Two years ago, writer Terry Orr lost his wife and infant son when a lunatic pushed them into the path of a subway train. Dissatisfied with the police response, he’s been looking for the killer himself ever since. Somewhere along the way, while raising his precocious daughter and continuing his search, he also becomes a legitimate private eye.
First, Terry encounters the brutal murder of a livery cab driver, which he’s determined to solve. Then, he’s drawn into the world of high art and ruthless ambition after a SoHo gallery is destroyed by a bomb blast. And when the two cases collide, Terry might be fatally out of his depth . . .
Wall Street Journal writer Jim Fusilli exploded onto the mystery scene with this debut novel hailed as “a gorgeous nightmare” (The New York Times Book Review).

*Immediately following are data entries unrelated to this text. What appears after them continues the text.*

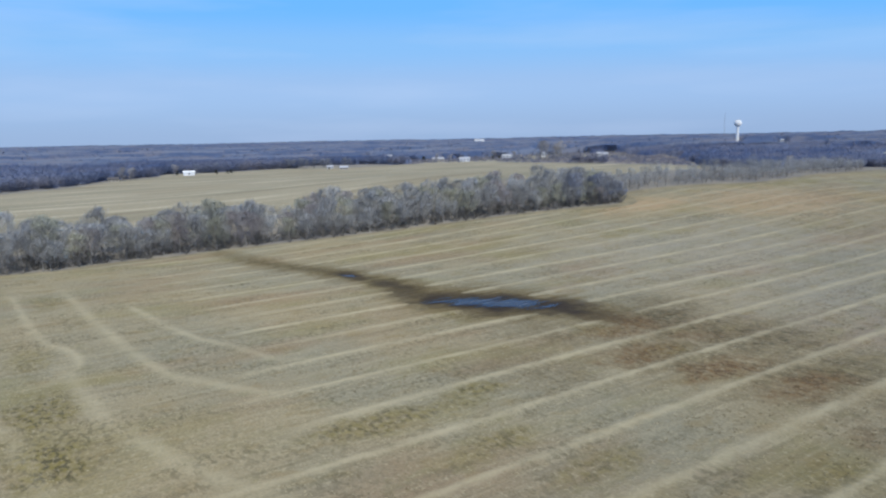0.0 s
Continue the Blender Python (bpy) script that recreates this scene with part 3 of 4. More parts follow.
def tree_meshes(seed, tall, spread, twigs, twig_mat, low=0.25, depth=3):
    """A bare broadleaf tree: a tapered forked trunk with limbs, and a crown of many fine twigs."""
    rng = random.Random(seed)
    wood, wood_faces, fine, fine_faces, ends, normals = [], [], [], [], [], []
    lean = Vector((rng.uniform(-0.08, 0.08), rng.uniform(-0.08, 0.08), 0))
    trunk = [Vector((0, 0, -0.4)) + (Vector((0, 0, 1)) + lean * t * 2) * (t * tall * 0.75) + Vector((rng.uniform(-0.1, 0.1), rng.uniform(-0.1, 0.1), 0)) for t in (0, 0.12, 0.3, 0.5, 0.75, 1)]
    r0 = tall * 0.018
    tube(wood, wood_faces, trunk, [r0 * v for v in (1.5, 1.0, 0.85, 0.62, 0.36, 0.12)], 6)

    def grow(start, way, length, radius, level):
        path, p, d = [start], start.copy(), way.normalized()
        pieces = 5 - level if level < 3 else 1
        for _ in range(pieces):
            d = (d + Vector((rng.uniform(-0.25, 0.25), rng.uniform(-0.25, 0.25), rng.uniform(-0.05, 0.22)))).normalized()
            p = p + d * (length / pieces)
            path.append(p.copy())
        tube(wood, wood_faces, path, [radius * (1 - 0.8 * k / pieces) for k in range(pieces + 1)], 3)
        ends.extend((q, d, level) for q in path[1:])
        if level < depth:
            for _ in range(5 if level == 1 else 3):
                q = path[rng.randint(1, pieces)]
                side = (d + Vector((rng.uniform(-1, 1), rng.uniform(-1, 1), rng.uniform(-0.3, 0.7))) * 0.9).normalized()
                grow(q, side, length * rng.uniform(0.45, 0.65), radius * 0.5, level + 1)

    limbs = 9
    for k in range(limbs):
        t = low + (0.95 - low) * (k + rng.random()) / limbs
        start = trunk[0].lerp(trunk[-1], t)
        a = 2.4 * k + rng.uniform(-0.4, 0.4)
        rise = 0.35 + 0.9 * t
        grow(start, Vector((math.cos(a), math.sin(a), rise)), spread * rng.uniform(0.75, 1.1) * (1.15 - 0.45 * t), r0 * 0.5 * (1.2 - t), 1)
    for _ in range(twigs):
        q, d, level = rng.choice(ends)
        q = q + Vector((rng.gauss(0, 0.5), rng.gauss(0, 0.5), rng.gauss(0, 0.5))) * (tall / 12)
        dome = Vector((q.x / (spread * 1.12), q.y / (spread * 1.12), (q.z - tall * 0.47) / (tall * 0.46)))
        if dome.length > 1:
            dome *= rng.uniform(0.82, 1.0) / dome.length
            q = Vector((dome.x * spread * 1.12, dome.y * spread * 1.12, dome.z * tall * 0.46 + tall * 0.47))
        way = (d * 0.9 + Vector((rng.uniform(-0.8, 0.8), rng.uniform(-0.8, 0.8), rng.uniform(-0.35, 0.8)))).normalized()
        size = rng.uniform(0.5, 1.35) * tall / 12
        side = way.cross(Vector((rng.uniform(-1, 1), rng.uniform(-1, 1), rng.uniform(-1, 1)))).normalized() * rng.uniform(0.023, 0.048)
        b = len(fine)
        fine += [q - side, q + side, q + way * size]
        fine_faces.append((b, b + 1, b + 2))
        out = q - Vector((0, 0, tall * 0.4))
        out = out.normalized() + Vector((rng.gauss(0, 0.22), rng.gauss(0, 0.22), rng.gauss(0, 0.22)))
        normals += [out.normalized()] * 3
    crown = mesh_from("crown", fine, fine_faces, [twig_mat], True)
    crown.normals_split_custom_set([tuple(v) for v in normals])
    return mesh_from("trunk", wood, wood_faces, [BARK], True), crown


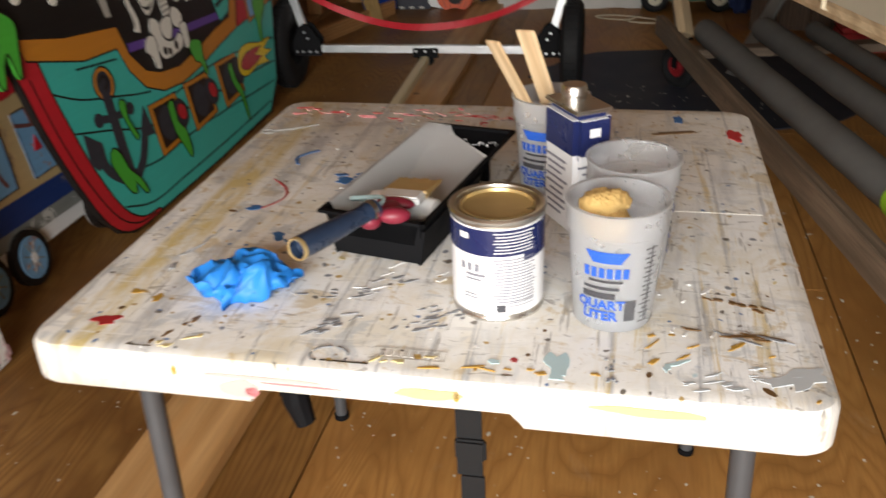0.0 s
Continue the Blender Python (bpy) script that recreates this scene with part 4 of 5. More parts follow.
for q in (-0.045, 0, 0.045):
    cyl(b2 := B(), (q, -0.03, 0.19), (q, -0.035, 0.19), 0.006, seg=8)
    tp("bolt", b2, ALU)
a, b = TROT.inverted() @ Vector((-0.739, 4.14, 0.150)), TROT.inverted() @ Vector((-0.719, 1.89, 0.066))
tongue = beam("tongue", TROT @ a, TROT @ b, 0.04, 0.036, TONGUE, trolley, "long dull aluminium tongue", bev=0.004)
jj = TROT.inverted() @ Vector((-0.729, 3.0, 0.1075))
tp("tongue_joint", box(B(), jj, (0.041, 0.004, 0.037)), ALU)
# tongue end, handle strut and grip, built in place
bm = box(B(), (-0.718, 1.87, 0.065), (0.05, 0.05, 0.04), None, 0.006)
part("tongue_end", bm, BLKPLASTIC, trolley)
vb = B()
VM = Matrix(((0.92, 0, 0, -0.723), (0, 0, -1, 2.15), (0, 1, 0, 0), (0, 0, 0, 1)))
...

Closing Time is the 1st book in the Terry Orr Mysteries, but you may enjoy reading the series in any order.
PUBLISHERS WEEKLY
This first novel by the Wall Street Journal music critic mixes a noirish, suspense-packed story and sharply defined characters, including Diddio, an affable, spacey music critic. Two years earlier, a lunatic pushed writer/researcher Terry Orr's acclaimed artist wife and their infant son beneath a subway train, leaving Terry and his precocious 10-year-old daughter, Bella, bereft. Impatient with the slow-moving official investigation, Terry took out a private detective's license so he could catch Raymond Montgomery Weisz, the elusive suspect. One strand of this often violent story follows guilt-ridden, obsessive Terry's fruitless search for Weisz. Another concerns his inquiry into the murder of a livery cab driver. When a bomb explodes at a SoHo art gallery and severely injures the owner, Terry takes on that case, too. The investigations lead from an academically challenging private school for African-American children in Harlem to the bars and studios of cutting-edge artists in lower Manhattan. Fusilli is an imaginative, daring writer, creating a pulsating, nightmarish Manhattan where position and appearance are deceptive. Terry and Bella are a closely knit father and daughter rebuilding their lives while exorcising the tragedy in their past. Fusilli contrasts this loving relationship with the horrors of disintegrating families and child prostitution Terry uncovers elsewhere. The separate cases don't so much combine as collide after Terry makes a few intuitive leaps. Readers will anxiously await the sequel to this outstanding debut.